Several routing algorithms are available for Graph Database Models. Breadth-first algorithms are particularly good for path finding. For instance, the classic Dijkstra algorithm or the A* (“A-star”). The latter is based on the observation that some searches are informed, and that by being informed better choices can be made over which paths to take through the graph. For instance, travelling in Switzerland from Genève to Lugano, an informed search wouldn’t go through Basel first. A* is both like Dijkstra in that it can potentially search a large swathe of a graph, but it’s also like a greedy best-first search insofar as it uses a heuristic to guide it. A* combines aspects of Dijkstra’s algorithm, which prefers nodes close to the current starting point, and best-first search, which prefers nodes closer to the destination, to provide a provably optimal solution for finding shortest paths in a graph.
In A*, the path cost is split into two parts: g(n), which is the cost of the path from the starting point to some node n; and h(n), which represents the estimated cost of the path from the node n to the destination node, as computed by a heuristic (an intelligent guess). The A* algorithm balances g(n) and h(n) as it iterates the graph, thereby ensuring that at each iteration it chooses the node with the lowest overall cost f(n) = g(n) + h(n).[
An effective real-time system, using existing data
While single-mode routing is a database integration problem, multimodal routing is a search engine problem. The underlying reason is that the number of possibilities to be explored is very large, and is optimally solved using existing algorithms and data structures developed for text-base information search.

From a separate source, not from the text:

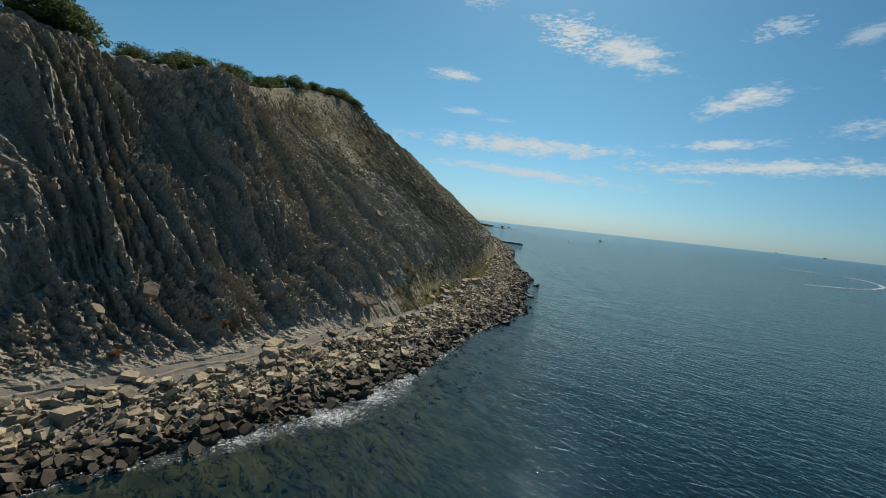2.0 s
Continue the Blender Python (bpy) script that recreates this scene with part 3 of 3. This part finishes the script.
# chunky blocks fallen to the cliff's foot: tilt and turn as they lie
for k, (x, y, s, form, material, rx, ry, rz) in enumerate(((-45.7, 105.6, 3.4, 3, ROCK, -4, -14, 80), (-47.1, 103.1, 2, 3, ROCK, 6, -12, 60), (-46.1, 100.3, 1.8, 7, ROCK, 20, 10, 15), (-43.5, 84.9, 2.1, 11, BLOCK, 8, 14, 75),
    (-43.8, 86.2, 1.7, 5, BLOCK, -14, 20, 30), (-42.3, 84, 1.5, 9, BLOCK, 22, -6, 110), (-43.9, 87.5, 1.9, 15, BLOCK, -10, 25, 20),
    (-42.9, 83.6, 1.9, 3, BLOCK, 12, -8, 130))):
    ob = new("boulder", SLABS[form].copy())
    ob.data.materials.clear()
    ob.data.materials.append(material)
    ob.matrix_world = pose(x, y, float(beach_z(x, y)[0]) + 0.26 * s, rx, ry, rz) @ Matrix.Diagonal((s, s, s * 1.05, 1))
    tagged(ob, "chunky pale block fallen to the cliff foot" if material is ROCK else "dark brown block fallen to the cliff foot", "boulder", "blocks at the cliff foot")


SEA_ROCKS = ((-33.9, 118.2, 2.0), (-41.2, 142.2, 2.2), (-23.0, 53.5, 1.7), (-24.8, 82, 2.1), (-25.6, 79.4, 1.3), (-35.5, 107.4, 1.5), (-27, 67.6, 2.5),
             (-28.6, 68.6, 2.4), (-26.2, 86.4, 1.4), (-27.3, 91.5, 1.6), (-22.6, 45, 1.2), (-20.8, 37, 1.3),
             (-24.2, 63.2, 1.1), (-25.4, 75, 1.4))
for k, (x, y, size) in enumerate(SEA_ROCKS):
    boulder(x, y, size, 4000 + 4 * k + k % 2, "dark wet rock standing clear in the sea", WET, z=-0.05, sink=0.2)

# ---- plants ----
def clump(bm, r, centre, radius, count, leaf):
    for _ in range(count):
        d = Vector((r.gauss(0, 1), r.gauss(0, 1), r.gauss(0, 1))).normalized()
        c = Vector(centre) + Vector((d.x * radius, d.y * radius, d.z * radius * 0.8)) * r.uniform(0.55, 1.08)
        a = Vector((r.gauss(0, 1), r.gauss(0, 1), r.gauss(0, 0.6))).normalized() * leaf * r.uniform(0.6, 1.3)
        b = a.cross(d + Vector((r.gauss(0, 0.4), r.gauss(0, 0.4), r.gauss(0, 0.4)))).normalized() * leaf * r.uniform(0.35, 0.6)
        bm.faces.new([bm.verts.new(p) for p in (c - a, c - b, c + a, c + b)])


def make_bush(seed, material, lumps=9, label=""):
    """A scrub bush about 1 m in radius."""
    r = random.Random(seed)
    ob = new("bush")
    bm = bmesh.new()
    for k in range(lumps):
        a, d = r.uniform(0, 6.28), r.uniform(0, 0.75)
        clump(bm, r, (d * math.cos(a), d * math.sin(a), 0.45 + r.uniform(-0.1, 0.55) * (1 - 0.5 * d)), r.uniform(0.26, 0.46), 170, 0.06)
    part("foliage", bm, material, ob)
    bm = bmesh.new()
    for k in range(6):
        a = r.uniform(0, 6.28)
        tip = Vector((0.6 * math.cos(a), 0.6 * math.sin(a), r.uniform(0.5, 0.9)))
        m = Matrix.Translation(tip / 2 + Vector((0, 0, -0.1))) @ tip.to_track_quat("Z", "Y").to_matrix().to_4x4()
        bmesh.ops.create_cone(bm, segments=5, radius1=0.035, radius2=0.01, depth=tip.length + 0.2, matrix=m)
    part("stem", bm, BARK, ob)
    return tagged(ob, label, "bush", "bushes on the cliff")


BUSHES = [make_bush(200 + k, LEAF, 8 + k, "dense green scrub bush on the cliff edge") for k in range(4)]
DRY_BUSHES = [make_bush(300 + k, DRY_LEAF, 5 + k, "low dry olive shrub on the slope") for k in range(3)]
RUST_BUSH = make_bush(400, RUST_LEAF, 6, "rust-brown dry shrub at the cliff foot")


def plant(src, p, size, squash=1.0):
    ob = copy_thing(src, pose(p[0], p[1], p[2] - 0.12 * size, 0, 0, rnd.uniform(0, 360)))
    ob.scale = (size, size, size * squash)
    return ob


def on_cliff(y, v):
    return cliff_point(np.array([float(y)]), np.array([float(v)]))[0]


y = -6.0
while y < 121:
    p = on_cliff(y, 1.0)
    big = (3.2 if y < 58 else 2.7 if y < 112 else 1.8) * (0.85 + 0.6 * max(0.0, float(perlin(np.array([y * 0.13]), np.array([0.7]), 95)[0]) + 0.25))
    plant(rnd.choice(BUSHES), (p[0] - rnd.uniform(0.0, 1.5) - (1.9 if y < 75 else 0.0), p[1], p[2] + 0.1), big * 0.42 * 2.7 ** rnd.random(), rnd.uniform(0.7, 1.1))
    if rnd.random() < 0.45:
        plant(rnd.choice(BUSHES), (p[0] - rnd.uniform(3, 6), p[1] + 1, p[2] + 0.4), big * rnd.uniform(0.9, 1.35), rnd.uniform(0.8, 1.15))
    y += (rnd.uniform(0.9, 2.0) if rnd.random() < 0.78 else rnd.uniform(2.6, 4.4)) if y < 92 else rnd.uniform(1.0, 2.2)
for k in range(80):
    yy, vv = rnd.uniform(50, 160), rnd.uniform(0.4, 0.97)
    plant(rnd.choice(DRY_BUSHES), on_cliff(yy, vv), 0.35 * 3.0 ** rnd.random() ** 1.8, 0.7)
for k in range(22):
    yy, vv = rnd.uniform(122, 330), rnd.uniform(0.9, 1.0)
    plant(rnd.choice(DRY_BUSHES), on_cliff(yy, vv), rnd.uniform(0.6, 1.2), 0.6)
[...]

Ex Machina provides effective door to door travel planning using a combination of search and database technologies. First, our Integration Engine collects and prepares all source data into a homogeneous form, and extracts the routing information into a graph database. Then, our Compute Engine applies search algorithms to the graph database, retrieving in milliseconds the optimal route following the specified criteria. Last, the additional information about the best routes is retrieved and presented to the user.